Problem to solve:
Transcribe all of the material below word for word and leave out its pictures.

Data extract:

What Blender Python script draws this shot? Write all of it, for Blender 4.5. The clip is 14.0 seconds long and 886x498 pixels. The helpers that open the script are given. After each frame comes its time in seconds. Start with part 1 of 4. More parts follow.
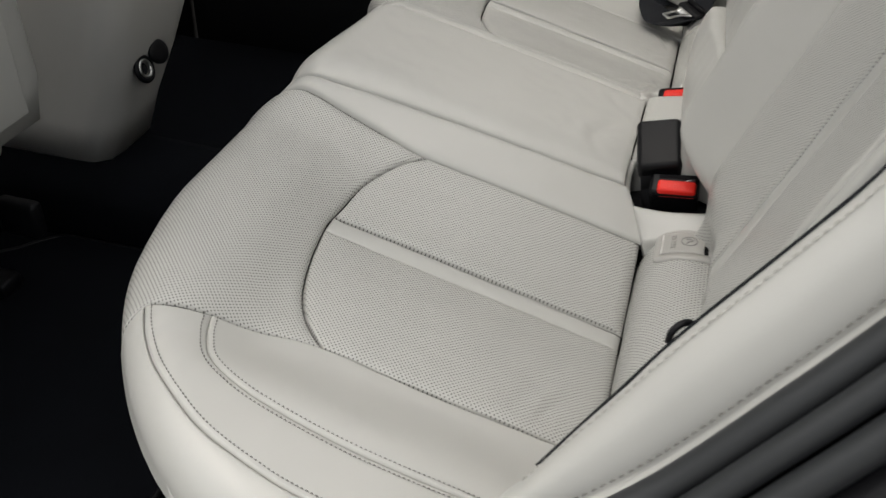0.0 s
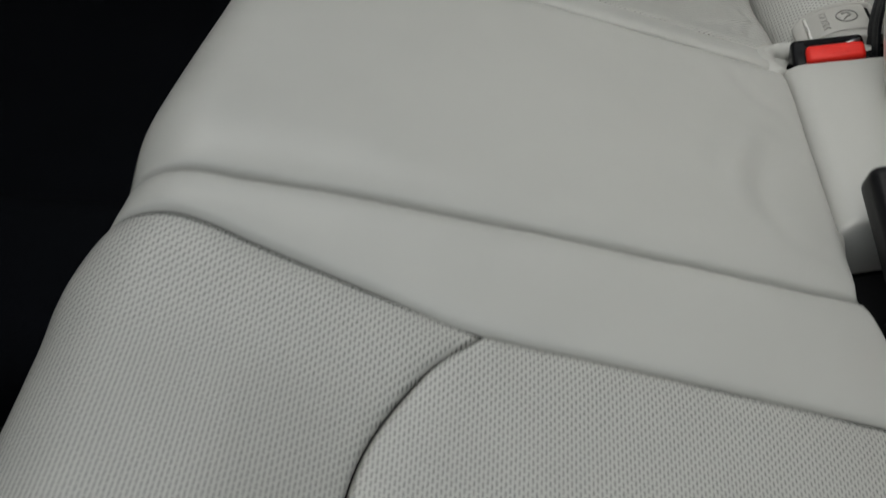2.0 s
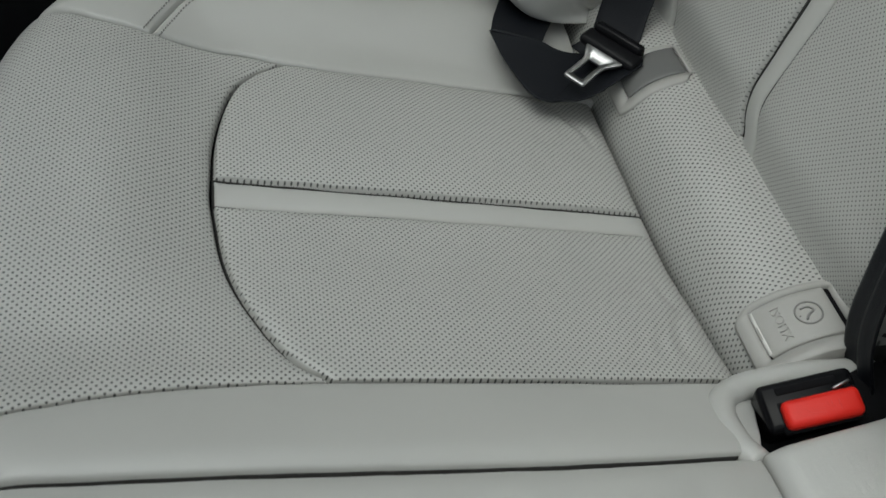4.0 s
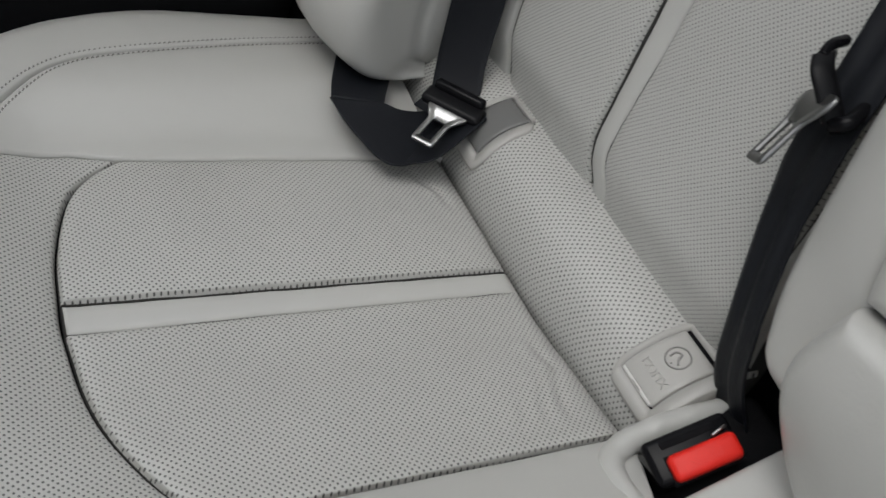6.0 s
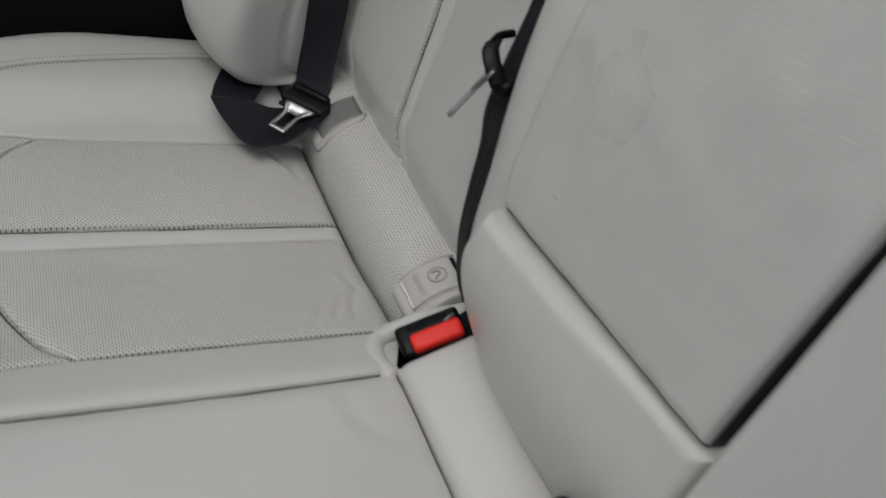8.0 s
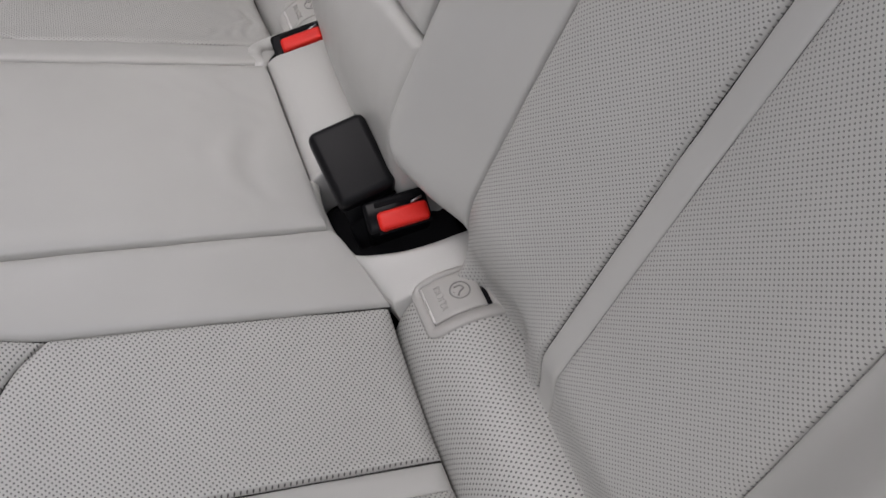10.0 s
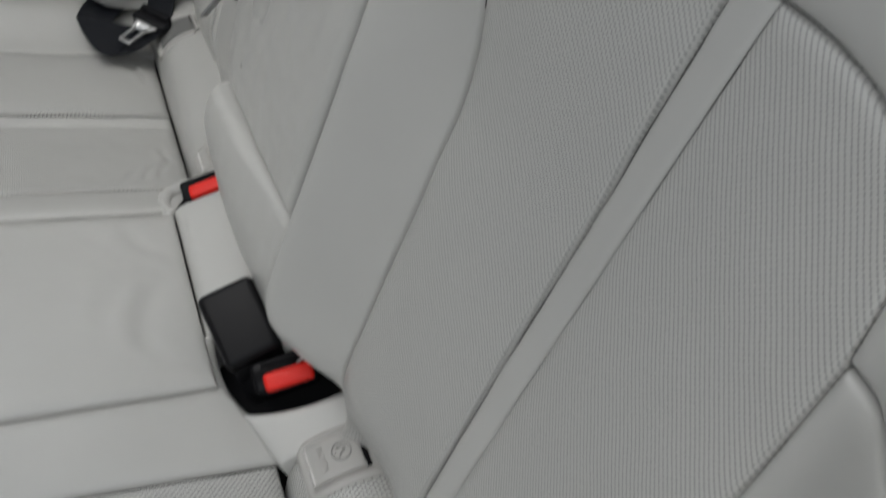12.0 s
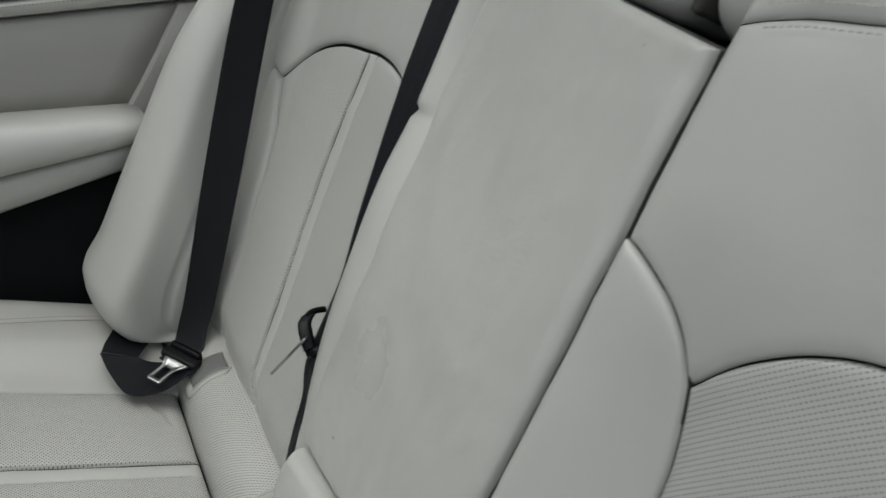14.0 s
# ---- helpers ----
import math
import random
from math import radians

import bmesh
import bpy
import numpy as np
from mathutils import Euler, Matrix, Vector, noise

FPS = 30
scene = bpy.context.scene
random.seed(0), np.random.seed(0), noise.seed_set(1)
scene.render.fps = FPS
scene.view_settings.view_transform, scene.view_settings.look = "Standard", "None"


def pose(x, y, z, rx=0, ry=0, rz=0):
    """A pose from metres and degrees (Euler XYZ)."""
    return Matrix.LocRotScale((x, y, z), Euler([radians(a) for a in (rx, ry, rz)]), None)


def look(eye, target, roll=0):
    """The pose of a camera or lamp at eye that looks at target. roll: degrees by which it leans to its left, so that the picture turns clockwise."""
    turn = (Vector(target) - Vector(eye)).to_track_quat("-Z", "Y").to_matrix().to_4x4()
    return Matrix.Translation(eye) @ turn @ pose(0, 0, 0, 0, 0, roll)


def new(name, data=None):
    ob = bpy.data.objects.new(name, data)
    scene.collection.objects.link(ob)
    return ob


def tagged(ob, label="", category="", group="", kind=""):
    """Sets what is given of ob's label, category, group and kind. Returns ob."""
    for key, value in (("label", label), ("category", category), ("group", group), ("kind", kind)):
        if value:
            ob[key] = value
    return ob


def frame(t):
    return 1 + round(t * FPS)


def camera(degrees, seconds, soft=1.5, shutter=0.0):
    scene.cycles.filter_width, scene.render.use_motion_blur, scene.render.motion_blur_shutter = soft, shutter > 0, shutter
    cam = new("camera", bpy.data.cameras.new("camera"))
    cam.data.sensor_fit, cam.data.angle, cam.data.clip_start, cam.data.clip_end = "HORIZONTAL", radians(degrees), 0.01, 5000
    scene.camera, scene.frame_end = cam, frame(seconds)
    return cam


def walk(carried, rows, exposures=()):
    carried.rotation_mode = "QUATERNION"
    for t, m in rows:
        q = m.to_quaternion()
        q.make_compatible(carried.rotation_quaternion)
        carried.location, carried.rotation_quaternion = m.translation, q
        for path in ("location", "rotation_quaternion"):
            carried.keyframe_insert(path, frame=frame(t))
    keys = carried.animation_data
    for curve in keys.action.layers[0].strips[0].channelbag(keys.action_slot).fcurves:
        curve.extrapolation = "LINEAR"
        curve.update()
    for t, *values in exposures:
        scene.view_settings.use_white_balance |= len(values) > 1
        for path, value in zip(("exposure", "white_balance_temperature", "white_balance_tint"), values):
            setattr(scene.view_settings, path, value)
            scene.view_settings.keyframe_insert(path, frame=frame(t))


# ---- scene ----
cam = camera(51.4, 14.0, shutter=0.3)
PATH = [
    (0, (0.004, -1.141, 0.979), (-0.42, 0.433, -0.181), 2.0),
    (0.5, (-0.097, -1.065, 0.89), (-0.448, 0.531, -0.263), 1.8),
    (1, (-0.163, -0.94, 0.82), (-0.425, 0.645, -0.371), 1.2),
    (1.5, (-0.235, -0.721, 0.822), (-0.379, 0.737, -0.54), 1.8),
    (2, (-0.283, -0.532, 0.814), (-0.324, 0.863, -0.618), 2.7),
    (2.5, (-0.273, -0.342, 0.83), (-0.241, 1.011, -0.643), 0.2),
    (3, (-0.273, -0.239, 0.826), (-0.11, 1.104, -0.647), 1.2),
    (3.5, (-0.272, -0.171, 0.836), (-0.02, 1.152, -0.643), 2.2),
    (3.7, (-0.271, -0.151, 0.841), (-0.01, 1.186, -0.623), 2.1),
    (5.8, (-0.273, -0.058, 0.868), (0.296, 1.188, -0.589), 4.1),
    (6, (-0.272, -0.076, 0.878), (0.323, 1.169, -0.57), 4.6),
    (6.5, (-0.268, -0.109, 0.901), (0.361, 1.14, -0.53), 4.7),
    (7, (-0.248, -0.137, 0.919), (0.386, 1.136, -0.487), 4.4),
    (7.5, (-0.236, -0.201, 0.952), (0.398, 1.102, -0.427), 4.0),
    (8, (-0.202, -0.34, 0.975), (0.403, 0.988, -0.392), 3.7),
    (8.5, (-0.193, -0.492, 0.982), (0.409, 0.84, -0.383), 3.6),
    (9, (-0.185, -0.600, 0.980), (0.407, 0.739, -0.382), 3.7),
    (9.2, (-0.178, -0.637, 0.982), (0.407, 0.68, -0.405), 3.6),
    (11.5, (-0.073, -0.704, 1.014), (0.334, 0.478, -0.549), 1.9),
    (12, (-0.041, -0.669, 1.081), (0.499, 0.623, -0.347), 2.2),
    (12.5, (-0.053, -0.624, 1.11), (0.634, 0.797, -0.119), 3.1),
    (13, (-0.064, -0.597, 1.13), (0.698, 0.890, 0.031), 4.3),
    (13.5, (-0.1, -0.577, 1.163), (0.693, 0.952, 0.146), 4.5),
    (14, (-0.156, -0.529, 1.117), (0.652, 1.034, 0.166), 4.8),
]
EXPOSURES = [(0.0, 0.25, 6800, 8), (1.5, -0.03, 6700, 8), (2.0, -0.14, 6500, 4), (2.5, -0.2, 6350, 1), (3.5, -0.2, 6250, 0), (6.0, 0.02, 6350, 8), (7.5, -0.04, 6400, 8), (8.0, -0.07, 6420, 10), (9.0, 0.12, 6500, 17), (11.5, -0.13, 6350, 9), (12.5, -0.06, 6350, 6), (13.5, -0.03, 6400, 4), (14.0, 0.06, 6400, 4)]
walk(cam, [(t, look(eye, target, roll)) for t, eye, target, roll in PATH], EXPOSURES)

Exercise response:
What Blender Python script draws this shot? Write all of it, for Blender 4.5. The clip is 14.0 seconds long and 886x498 pixels. The helpers that open the script are given. After each frame comes its time in seconds. Start with part 1 of 4. More parts follow.
0.0 s
2.0 s
4.0 s
6.0 s
8.0 s
10.0 s
12.0 s
14.0 s
# ---- helpers ----
import math
import random
from math import radians

import bmesh
import bpy
import numpy as np
from mathutils import Euler, Matrix, Vector, noise

FPS = 30
scene = bpy.context.scene
random.seed(0), np.random.seed(0), noise.seed_set(1)
scene.render.fps = FPS
scene.view_settings.view_transform, scene.view_settings.look = "Standard", "None"


def pose(x, y, z, rx=0, ry=0, rz=0):
    """A pose from metres and degrees (Euler XYZ)."""
    return Matrix.LocRotScale((x, y, z), Euler([radians(a) for a in (rx, ry, rz)]), None)


def look(eye, target, roll=0):
    """The pose of a camera or lamp at eye that looks at target. roll: degrees by which it leans to its left, so that the picture turns clockwise."""
    turn = (Vector(target) - Vector(eye)).to_track_quat("-Z", "Y").to_matrix().to_4x4()
    return Matrix.Translation(eye) @ turn @ pose(0, 0, 0, 0, 0, roll)


def new(name, data=None):
    ob = bpy.data.objects.new(name, data)
    scene.collection.objects.link(ob)
    return ob


def tagged(ob, label="", category="", group="", kind=""):
    """Sets what is given of ob's label, category, group and kind. Returns ob."""
    for key, value in (("label", label), ("category", category), ("group", group), ("kind", kind)):
        if value:
            ob[key] = value
    return ob


def frame(t):
    return 1 + round(t * FPS)


def camera(degrees, seconds, soft=1.5, shutter=0.0):
    scene.cycles.filter_width, scene.render.use_motion_blur, scene.render.motion_blur_shutter = soft, shutter > 0, shutter
    cam = new("camera", bpy.data.cameras.new("camera"))
    cam.data.sensor_fit, cam.data.angle, cam.data.clip_start, cam.data.clip_end = "HORIZONTAL", radians(degrees), 0.01, 5000
    scene.camera, scene.frame_end = cam, frame(seconds)
    return cam


def walk(carried, rows, exposures=()):
    carried.rotation_mode = "QUATERNION"
    for t, m in rows:
        q = m.to_quaternion()
        q.make_compatible(carried.rotation_quaternion)
        carried.location, carried.rotation_quaternion = m.translation, q
        for path in ("location", "rotation_quaternion"):
            carried.keyframe_insert(path, frame=frame(t))
    keys = carried.animation_data
    for curve in keys.action.layers[0].strips[0].channelbag(keys.action_slot).fcurves:
        curve.extrapolation = "LINEAR"
        curve.update()
    for t, *values in exposures:
        scene.view_settings.use_white_balance |= len(values) > 1
        for path, value in zip(("exposure", "white_balance_temperature", "white_balance_tint"), values):
            setattr(scene.view_settings, path, value)
            scene.view_settings.keyframe_insert(path, frame=frame(t))


# ---- scene ----
cam = camera(51.4, 14.0, shutter=0.3)
PATH = [
    (0, (0.004, -1.141, 0.979), (-0.42, 0.433, -0.181), 2.0),
    (0.5, (-0.097, -1.065, 0.89), (-0.448, 0.531, -0.263), 1.8),
    (1, (-0.163, -0.94, 0.82), (-0.425, 0.645, -0.371), 1.2),
    (1.5, (-0.235, -0.721, 0.822), (-0.379, 0.737, -0.54), 1.8),
    (2, (-0.283, -0.532, 0.814), (-0.324, 0.863, -0.618), 2.7),
    (2.5, (-0.273, -0.342, 0.83), (-0.241, 1.011, -0.643), 0.2),
    (3, (-0.273, -0.239, 0.826), (-0.11, 1.104, -0.647), 1.2),
    (3.5, (-0.272, -0.171, 0.836), (-0.02, 1.152, -0.643), 2.2),
    (3.7, (-0.271, -0.151, 0.841), (-0.01, 1.186, -0.623), 2.1),
    (5.8, (-0.273, -0.058, 0.868), (0.296, 1.188, -0.589), 4.1),
    (6, (-0.272, -0.076, 0.878), (0.323, 1.169, -0.57), 4.6),
    (6.5, (-0.268, -0.109, 0.901), (0.361, 1.14, -0.53), 4.7),
    (7, (-0.248, -0.137, 0.919), (0.386, 1.136, -0.487), 4.4),
    (7.5, (-0.236, -0.201, 0.952), (0.398, 1.102, -0.427), 4.0),
    (8, (-0.202, -0.34, 0.975), (0.403, 0.988, -0.392), 3.7),
    (8.5, (-0.193, -0.492, 0.982), (0.409, 0.84, -0.383), 3.6),
    (9, (-0.185, -0.600, 0.980), (0.407, 0.739, -0.382), 3.7),
    (9.2, (-0.178, -0.637, 0.982), (0.407, 0.68, -0.405), 3.6),
    (11.5, (-0.073, -0.704, 1.014), (0.334, 0.478, -0.549), 1.9),
    (12, (-0.041, -0.669, 1.081), (0.499, 0.623, -0.347), 2.2),
    (12.5, (-0.053, -0.624, 1.11), (0.634, 0.797, -0.119), 3.1),
    (13, (-0.064, -0.597, 1.13), (0.698, 0.890, 0.031), 4.3),
    (13.5, (-0.1, -0.577, 1.163), (0.693, 0.952, 0.146), 4.5),
    (14, (-0.156, -0.529, 1.117), (0.652, 1.034, 0.166), 4.8),
]
EXPOSURES = [(0.0, 0.25, 6800, 8), (1.5, -0.03, 6700, 8), (2.0, -0.14, 6500, 4), (2.5, -0.2, 6350, 1), (3.5, -0.2, 6250, 0), (6.0, 0.02, 6350, 8), (7.5, -0.04, 6400, 8), (8.0, -0.07, 6420, 10), (9.0, 0.12, 6500, 17), (11.5, -0.13, 6350, 9), (12.5, -0.06, 6350, 6), (13.5, -0.03, 6400, 4), (14.0, 0.06, 6400, 4)]
walk(cam, [(t, look(eye, target, roll)) for t, eye, target, roll in PATH], EXPOSURES)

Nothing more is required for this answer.